By and large, the mainstream films of the 1950s aren’t known for their character depth or social commentary, but like Elia Kazan’s A Face In The Crowd (released the same year) Alexander Mackendrick’s film has dozens of barbed comments to make on the media, public image, and moral hypocrisy; consider it Mad Men from the time of Mad Men.

Gone Baby Gone (2007) – Ben Affleck’s directing debut adapts Dennis Lehane’s novel about a pair of romantically attached detectives (Casey Affleck and Michelle Monaghan) pulled into helping the search for a young girl kidnapped from a poor neighborhood. But the investigation ends unhappily, and the couple drifts apart. Months later, a second kidnapping raises nagging questions about the first, complicated by police treachery and the girl’s own conniving, possibly complicit mother (the superb Amy Ryan, in an Oscar-nominated performance.)

This was one of the first films SBR reviewed, and it still holds a warm, if dark, place in our film memory. Read our complete review here.

 

Butch Cassidy and the Sundance Kid (1969) – A film lover’s dream movie, George Roy Hill’s loose, self-assured take on the two real-life train robbers still sets the bar for all things masculine cool. Pursued by a crack team of investigators to the remote hills of Bolivia, Butch (Paul Newman) and Sundance (Robert Redford) continue their life of crime even though the stakes are higher and the authorities deadlier.

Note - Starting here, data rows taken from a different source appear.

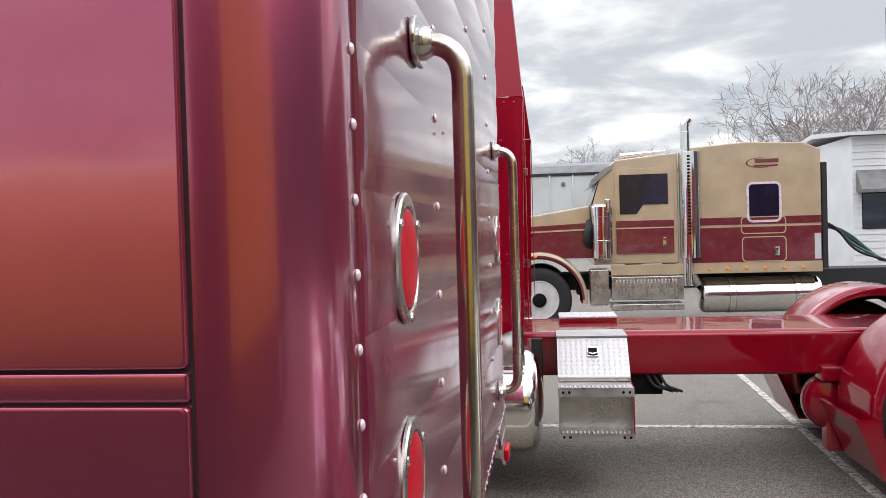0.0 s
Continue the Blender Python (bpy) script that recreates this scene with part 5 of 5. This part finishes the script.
# ---- the cream and maroon truck ----
def build_cream_truck():
    t = thing("semi_truck", (13.3, -1.8, 0.0), "cream and maroon sleeper truck with chrome exhaust and air cleaner", "truck", "parked show trucks")
    X0, X1 = 12.2, 14.4
    # hood: cream above, maroon sides
    part("hood", prism(bmesh.new(), [(-0.85, 1.15), (0.70, 1.15), (0.72, 1.68), (0.55, 1.78), (0.1, 1.83), (-0.82, 1.97)], "x", X0 + 0.25, X1 - 0.25, 0.05), CREAM, t, "long cream hood")
    part("hood_side", prism(bmesh.new(), [(-0.83, 1.15), (0.69, 1.15), (0.69, 1.61), (0.1, 1.66), (-0.83, 1.70)], "x", X0 + 0.225, X0 + 0.26), MAROON, t, "maroon hood side")
    part("pin_band", prism(bmesh.new(), [(-0.83, 1.585), (0.1, 1.56), (0.69, 1.515), (0.69, 1.54), (0.1, 1.585), (-0.83, 1.61)], "x", X0 + 0.215, X0 + 0.23), CREAM, t)
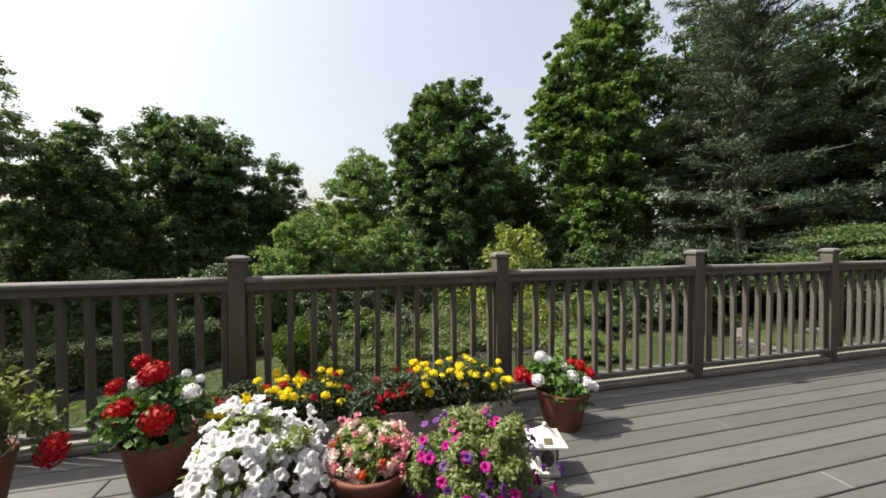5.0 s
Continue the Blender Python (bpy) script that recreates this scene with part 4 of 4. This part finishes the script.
def petunia_mound(name, at, label, seed, r, top, counts, clumps, per, leaf, material, potr, poth, potmat, size, mass=0, bare=0.0):
    rng = R(seed)
    t = thing(name, at, label, "potted plant")
    clay_pot(t, potr, poth, potmat)
    foliage(t, rng, clumps, per, leaf, material, 0.5, 0.15, 0.2, -0.9)
    for nm, meshes, n, s in counts:
        for _ in range(n):
            d = unit(rng.normal(size=3))
            if d[2] < -0.15:
                d[2] = -d[2]
            if bare and -0.75 * d[0] * 0.4 - d[1] * 0.8 + d[2] * 0.35 > 0.1 and rng.random() < bare:
                continue
            w = 1.0 if rng.random() < 0.75 else 0.88
            z = poth * 0.45 + (top - poth * 0.45) * d[2]
            hang = 0.0 if d[2] > 0.25 else -rng.random() * poth * 0.35
            rr = r * (1.0 if d[2] > 0 else 0.95)
            lump = 1 + 0.10 * math.sin(5 * d[0] + seed) + 0.08 * math.sin(7 * d[1]) + rng.normal() * 0.05
            w *= lump
            p = np.array([d[0] * rr * w, d[1] * rr * w, max(z * w + hang, 0.04)])
            f = unit(d * 0.9 + np.array([0, -0.25, 0.25]) + rng.normal(size=3) * 0.35)
            put_flower(nm, meshes, t, rng, p, f, s * rng.uniform(0.8, 1.15))
    if mass:
        # the small blooms between, too many to pick apart
        bm = bmesh.new()
        for _ in range(mass):
            d = unit(rng.normal(size=3))
            d[2] = abs(d[2]) - 0.1
            w = rng.uniform(0.82, 1.0)
            p = Vector((d[0] * r * w, d[1] * r * w, max(poth * 0.45 + (top - poth * 0.45) * d[2] * w, 0.05)))
            m = Matrix.Translation(p) @ Vector(unit(d + rng.normal(size=3) * 0.5)).to_track_quat("Z", "Y").to_matrix().to_4x4() @ Matrix.Diagonal((0.024, 0.024, 0.024, 1))
            ring = [bm.verts.new(m @ Vector((math.cos(q) * (1 if k % 2 else 0.75), math.sin(q) * (1 if k % 2 else 0.75), 0.2 * rng.normal()))) for k, q in enumerate(np.linspace(0, 6.283, 11)[:-1])]
            mid = bm.verts.new(m @ Vector((0, 0, -0.4)))
            for k in range(10):
                bm.faces.new((ring[k], ring[(k + 1) % 10], mid))
        tagged(part("bloom_mass", bm, P_WHITE, t), kind="stuff")
    return t


cl = crown_clumps(R(5), (0, 0, 0.24), (0.24, 0.22, 0.17), 24, 0.085)
petunia_mound("potted_petunia", (0.28, 2.62, 0.0), "overflowing mound of white petunias in a dark pot", 311, 0.315, 0.445,
              [("flower", TRUMPET_WHITE, 298, 0.0315)], cl, 30, (0.05, 0.026), L_PETU, 0.17, 0.21, DARKPOT, 0.04, 230)

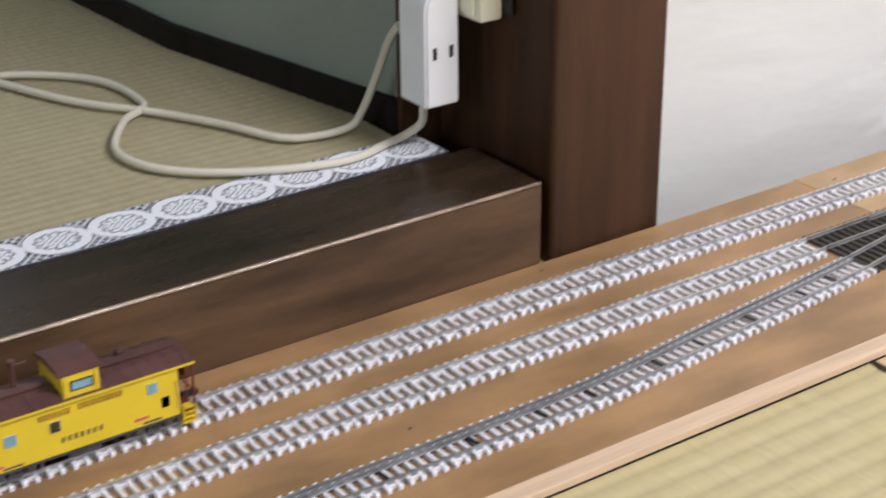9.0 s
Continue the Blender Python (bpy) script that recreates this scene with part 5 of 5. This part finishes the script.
for s in (-1, 1):
    part("window", box(0.0602, 0.0730, s * (CW - 0.0006) - 0.0004, s * (CW - 0.0006) + 0.0004, 0.0425, 0.0482), GLASS_DARK, cup)
    part("glazing", box(0.0612, 0.0720, s * (CW - 0.0006) - 0.0007, s * (CW - 0.0006) + 0.0007, 0.0433, 0.0474), PALE_BLUE, cup)
    for x0, x1, z0, z1, m in ((0.0222, 0.0285, 0.0225, 0.0285, PALE_BLUE), (0.0468, 0.0522, 0.0225, 0.0285, GLASS_DARK), (0.1019, 0.1072, 0.0265, 0.0325, PALE_BLUE)):
        w = part("window", box(x0, x1, s * CW - 0.0005, s * CW + 0.0005, z0, z1), m, caboose)
        part("frame", box(x0 - 0.0004, x1 + 0.0004, s * CW - 0.0003, s * CW + 0.0003, z0 - 0.0004, z1 + 0.0004), GRILLE_BAR, w)
    letters(caboose, [0.0425 + 0.0036 * k for k in range(5)], s * (CW + 0.0001), 0.0325, 0.0022, 0.0034, LETTER)
    letters(caboose, [0.0645 + 0.0036 * k for k in range(7)], s * (CW + 0.0001), 0.0330, 0.0022, 0.0034, LETTER)
    letters(caboose, [0.0530 + 0.0035 * k for k in range(7)], s * (CW + 0.0001), 0.0165, 0.0018, 0.0030, GRILLE_M, "number_bar")
    letters(caboose, [0.016], s * (CW + 0.0001), 0.0120, 0.0085, 0.0014, SHIELD_PINK, "slogan_bar")
    letters(caboose, [0.097], s * (CW + 0.0001), 0.0135, 0.0085, 0.0014, SHIELD_PINK, "slogan_bar")
    letters(caboose, [0.1115, 0.1115], s * (CW + 0.0001), 0.0190, 0.0044, 0.0060, BLACK_M, "notice_bar")
    for x0 in (0.0008, 0.1215):
        for k in range(4):
            part("step", box(x0 + 0.0004 * k, x0 + 0.0078 - 0.0004 * k, s * 0.0135 - 0.0025, s * 0.0135 + 0.0025, 0.0012 + 0.0030 * k, 0.0021 + 0.0030 * k), YELLOW2, caboose)
        for x in (x0, x0 + 0.0076):
            part("step_side", box(x - 0.0003, x + 0.0003, s * 0.0158 - 0.0003, s * 0.0158 + 0.0003, 0.0010, 0.0120), YELLOW2, caboose)
        part("post", rod((0.0006 if x0 < 0.05 else 0.1290, s * 0.0150, 0.0100), (0.0006 if x0 < 0.05 else 0.1290, s * 0.0150, 0.0365), 0.0007, 6), MAROON_END, caboose)
for x0, x1 in ((0.0, 0.0098), (0.1207, 0.1297)):
    part("platform", box(x0, x1, -0.0155, 0.0155, CB - 0.0004, CB + 0.0012), MAROON_END, caboose)
    xe = x0 + 0.0004 if x0 < 0.05 else x1 - 0.0004
    part("railing", box(xe - 0.0003, xe + 0.0003, -0.0145, 0.0145, 0.0190, 0.0198), MAROON_END, caboose)
    part("ladder", box(xe - 0.0003, xe + 0.0003, -0.0060, -0.0052, 0.0100, 0.0420), MAROON_END, caboose)
    part("ladder", box(xe - 0.0003, xe + 0.0003, 0.0052, 0.0060, 0.0100, 0.0420), MAROON_END, caboose)
    part("brake_wheel", rod((xe - 0.0006, 0.0, 0.0265), (xe + 0.0006, 0.0, 0.0265), 0.0045, 14), MAROON_END, caboose)
part("stove_pipe", rod((0.0375, 0.004, CS + 0.003), (0.0375, 0.004, 0.0575), 0.0013, 10), MAROON_ROOF, caboose)
part("pipe_cap", rod((0.0375, 0.004, 0.0572), (0.0375, 0.004, 0.0590), 0.0022, 10), MAROON_ROOF, caboose)
for x0, x1 in ((0.004, 0.050), (0.082, 0.126)):
    part("running_board", box(x0, x1, -0.0030, 0.0030, CS + 0.0054, CS + 0.0064), MAROON_ROOF, caboose)
for k in range(15):
    x = 0.0045 + 0.0086 * k
    if not 0.052 < x < 0.080:
        seam = [(y, z + 0.0003) for y, z in cr[1:-1]]
        part("roof_rib", prism(seam + [(y, z - 0.0006) for y, z in seam[::-1]], x - 0.0003, x + 0.0003, axis="x"), MAROON_ROOF, caboose)
for s in (-1, 1):
    for x in (0.0118, 0.1188):
        part("grab_iron", rod((x, s * (CW + 0.0008), 0.0125), (x, s * (CW + 0.0008), 0.0300), 0.00028, 6), GRILLE_BAR, caboose)
    part("lower_rail", box(0.0105, 0.1200, s * (CW - 0.0008) - 0.0005, s * (CW - 0.0008) + 0.0005, CB - 0.0016, CB), TRUCK_M, caboose)
    part("tool_box", box(0.056, 0.074, s * 0.0118 - 0.0028, s * 0.0118 + 0.0028, 0.0030, 0.0076, 0.0006), TRUCK_M, caboose)
    for x in (0.0575, 0.0745):
        part("corner_trim", box(x - 0.0004, x + 0.0004, s * (CW - 0.0006) - 0.0005, s * (CW - 0.0006) + 0.0005, CS + 0.001, 0.0520), YELLOW2, cup)
part("roof_vent", box(0.0950, 0.0990, 0.004, 0.008, CS + 0.0035, CS + 0.0085, 0.0006), MAROON_ROOF, caboose)
part("pipe_brace", rod((0.0375, 0.004, 0.0560), (0.0455, 0.004, 0.0560), 0.0006, 6), MAROON_ROOF, caboose)
part("underframe", box(0.002, 0.128, -0.0110, 0.0110, 0.0040, CB), BLACK_M, caboose)
for c in (0.026, 0.104):
    truck(caboose, c - 0.014, c + 0.014, (c - 0.0085, c + 0.0085), 0.0130)
coupler(caboose, -0.008, 0.002)
coupler(caboose, 0.128, 0.138)
caboose.matrix_world = pose(0.3760, 0.0, 0.0050)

Times’s running out for the two gentlemen bandits, largely because their era of frontier freedom is ending.

In the meantime the pacing is sharp and the performances perfect, as in this following scene where Butch confronts a mutinous member of his Hole In The Wall Gang (Ted Cassidy.)

Point Blank (1967) – You always hear about how the 1960s was a decade of change yet Lee Marvin remained the biggest badass on the planet throughout, as this John Boorman (Deliverance) pseudo-homage to French New Wave proves again and again. Here he’s cast as Walker, a thief and enforcer double-crossed and left for dead by both his partner (John Vernon) and wife (Sharon Acker).

But he recovers, and with help from a mysterious benefactor (Keenan Wynn) begins to take apart the criminal syndicate that his ex-partner now represents. Walker wants revenge and no more, no less than the $93,000 that was his take of their last heist. He’s helped, in her kitten-with-a-whip Sixties way, by his wife’s sister (Angie Dickinson). If any of this sounds familiar, Mel Gibson remade the film with 1999′s much weaker Payback.

Arrested Development (2003) – We’re still parsing out how good this dark comedy actually was, seven years after its debut.  A labyrinth of in-jokes, meta-humor, recurring gags and brilliant character beats formed the structure of the Bluth family’s saga in Orange County, as storylines of infidelity, coming of age, treason, and so much else moved them from episode to interconnected episode.

The show nominally centered on straight-laced son Michael (Jason Bateman, kicking off his career comeback) but included more than a dozen regular and recurring performers including Portia de Rossi, Jeffrey Tambor, Will Arnett, Michael Cera and David Cross. All three seasons are on DVD, and lately IFC has put reruns heavily into its nightly schedule.